Records shown.

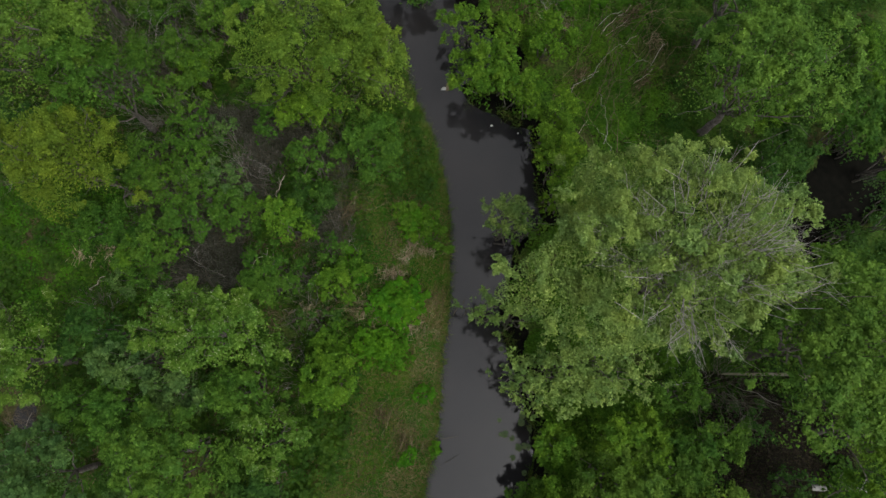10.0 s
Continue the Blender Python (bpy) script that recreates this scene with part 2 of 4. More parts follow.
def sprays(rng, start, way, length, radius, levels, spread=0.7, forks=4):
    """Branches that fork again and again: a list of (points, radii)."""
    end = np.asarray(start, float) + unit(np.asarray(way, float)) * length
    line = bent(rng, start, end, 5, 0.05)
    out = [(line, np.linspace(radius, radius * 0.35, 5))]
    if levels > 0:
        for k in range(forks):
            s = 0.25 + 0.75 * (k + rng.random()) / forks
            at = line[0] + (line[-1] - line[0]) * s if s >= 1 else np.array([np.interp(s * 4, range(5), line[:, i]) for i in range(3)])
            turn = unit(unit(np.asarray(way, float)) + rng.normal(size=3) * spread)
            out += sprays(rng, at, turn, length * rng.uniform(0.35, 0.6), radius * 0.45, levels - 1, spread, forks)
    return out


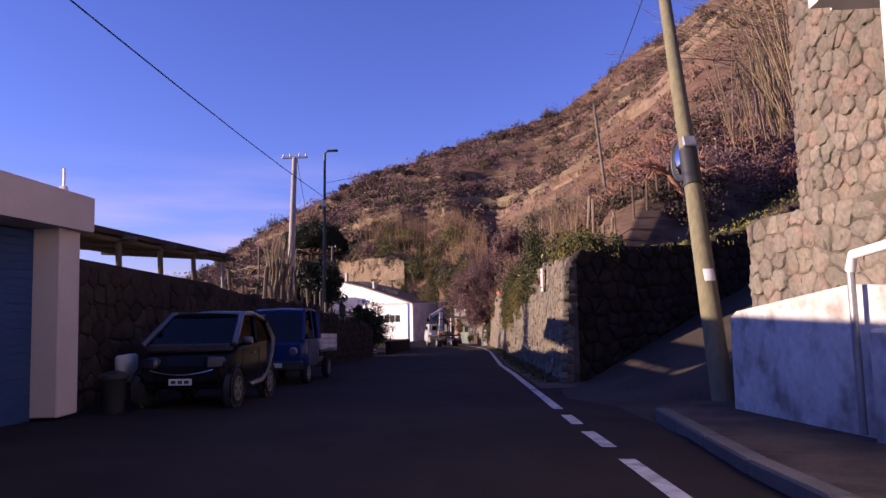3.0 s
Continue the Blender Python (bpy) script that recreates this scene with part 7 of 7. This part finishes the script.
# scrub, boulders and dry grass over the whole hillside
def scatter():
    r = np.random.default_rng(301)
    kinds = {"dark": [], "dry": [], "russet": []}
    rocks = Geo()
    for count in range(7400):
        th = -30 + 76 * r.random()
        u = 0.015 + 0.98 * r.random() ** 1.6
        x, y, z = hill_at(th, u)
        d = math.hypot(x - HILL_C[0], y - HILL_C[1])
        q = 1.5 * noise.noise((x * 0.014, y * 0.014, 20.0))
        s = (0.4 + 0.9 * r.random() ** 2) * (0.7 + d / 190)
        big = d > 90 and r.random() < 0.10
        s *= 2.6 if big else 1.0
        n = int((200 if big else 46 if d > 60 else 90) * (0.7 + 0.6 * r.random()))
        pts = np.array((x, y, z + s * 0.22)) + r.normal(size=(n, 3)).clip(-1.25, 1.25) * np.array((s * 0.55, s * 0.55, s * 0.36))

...

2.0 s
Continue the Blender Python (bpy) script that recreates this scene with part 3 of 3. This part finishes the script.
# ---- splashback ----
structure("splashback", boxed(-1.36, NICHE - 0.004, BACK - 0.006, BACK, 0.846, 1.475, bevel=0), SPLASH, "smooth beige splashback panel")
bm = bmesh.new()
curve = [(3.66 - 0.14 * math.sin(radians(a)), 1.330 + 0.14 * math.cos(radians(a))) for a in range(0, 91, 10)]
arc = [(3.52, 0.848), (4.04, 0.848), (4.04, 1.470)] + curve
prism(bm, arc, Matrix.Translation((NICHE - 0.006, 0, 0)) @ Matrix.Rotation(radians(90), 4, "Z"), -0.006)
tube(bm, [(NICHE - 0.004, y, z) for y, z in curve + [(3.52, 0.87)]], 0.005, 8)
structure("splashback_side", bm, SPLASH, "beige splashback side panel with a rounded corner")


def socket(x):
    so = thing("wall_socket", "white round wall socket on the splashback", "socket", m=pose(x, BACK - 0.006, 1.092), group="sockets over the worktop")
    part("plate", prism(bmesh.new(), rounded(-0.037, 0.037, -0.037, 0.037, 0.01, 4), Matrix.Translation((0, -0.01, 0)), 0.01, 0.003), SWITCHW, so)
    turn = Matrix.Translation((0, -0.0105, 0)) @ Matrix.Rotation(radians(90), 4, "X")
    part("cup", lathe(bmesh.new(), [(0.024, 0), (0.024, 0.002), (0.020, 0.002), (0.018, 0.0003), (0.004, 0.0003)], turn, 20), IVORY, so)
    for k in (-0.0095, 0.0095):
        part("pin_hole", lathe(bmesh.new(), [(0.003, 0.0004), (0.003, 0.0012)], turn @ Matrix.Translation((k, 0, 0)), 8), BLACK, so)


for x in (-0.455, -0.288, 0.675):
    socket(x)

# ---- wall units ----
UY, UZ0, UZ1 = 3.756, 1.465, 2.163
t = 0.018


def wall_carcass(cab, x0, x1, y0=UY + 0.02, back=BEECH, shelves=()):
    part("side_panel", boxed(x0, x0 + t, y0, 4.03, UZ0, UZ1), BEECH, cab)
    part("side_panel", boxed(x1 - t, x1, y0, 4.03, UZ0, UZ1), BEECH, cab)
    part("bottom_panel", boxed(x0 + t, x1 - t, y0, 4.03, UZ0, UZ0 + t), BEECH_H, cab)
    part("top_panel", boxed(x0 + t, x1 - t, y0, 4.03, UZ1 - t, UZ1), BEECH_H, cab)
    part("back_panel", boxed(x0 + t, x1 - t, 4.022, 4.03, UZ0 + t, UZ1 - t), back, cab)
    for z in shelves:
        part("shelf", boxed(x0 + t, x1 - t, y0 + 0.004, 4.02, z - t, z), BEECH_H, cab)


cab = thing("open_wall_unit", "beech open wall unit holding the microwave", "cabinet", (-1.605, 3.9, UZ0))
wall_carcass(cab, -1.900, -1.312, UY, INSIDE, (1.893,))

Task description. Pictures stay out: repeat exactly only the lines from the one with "More parts follow." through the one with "pts = np.array((x, y, z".

Result of the task.
Continue the Blender Python (bpy) script that recreates this scene with part 2 of 4. More parts follow.
def sprays(rng, start, way, length, radius, levels, spread=0.7, forks=4):
    """Branches that fork again and again: a list of (points, radii)."""
    end = np.asarray(start, float) + unit(np.asarray(way, float)) * length
    line = bent(rng, start, end, 5, 0.05)
    out = [(line, np.linspace(radius, radius * 0.35, 5))]
    if levels > 0:
        for k in range(forks):
            s = 0.25 + 0.75 * (k + rng.random()) / forks
            at = line[0] + (line[-1] - line[0]) * s if s >= 1 else np.array([np.interp(s * 4, range(5), line[:, i]) for i in range(3)])
            turn = unit(unit(np.asarray(way, float)) + rng.normal(size=3) * spread)
            out += sprays(rng, at, turn, length * rng.uniform(0.35, 0.6), radius * 0.45, levels - 1, spread, forks)
    return out


3.0 s
Continue the Blender Python (bpy) script that recreates this scene with part 7 of 7. This part finishes the script.
# scrub, boulders and dry grass over the whole hillside
def scatter():
    r = np.random.default_rng(301)
    kinds = {"dark": [], "dry": [], "russet": []}
    rocks = Geo()
    for count in range(7400):
        th = -30 + 76 * r.random()
        u = 0.015 + 0.98 * r.random() ** 1.6
        x, y, z = hill_at(th, u)
        d = math.hypot(x - HILL_C[0], y - HILL_C[1])
        q = 1.5 * noise.noise((x * 0.014, y * 0.014, 20.0))
        s = (0.4 + 0.9 * r.random() ** 2) * (0.7 + d / 190)
        big = d > 90 and r.random() < 0.10
        s *= 2.6 if big else 1.0
        n = int((200 if big else 46 if d > 60 else 90) * (0.7 + 0.6 * r.random()))
        pts = np.array((x, y, z + s * 0.22)) + r.normal(size=(n, 3)).clip(-1.25, 1.25) * np.array((s * 0.55, s * 0.55, s * 0.36))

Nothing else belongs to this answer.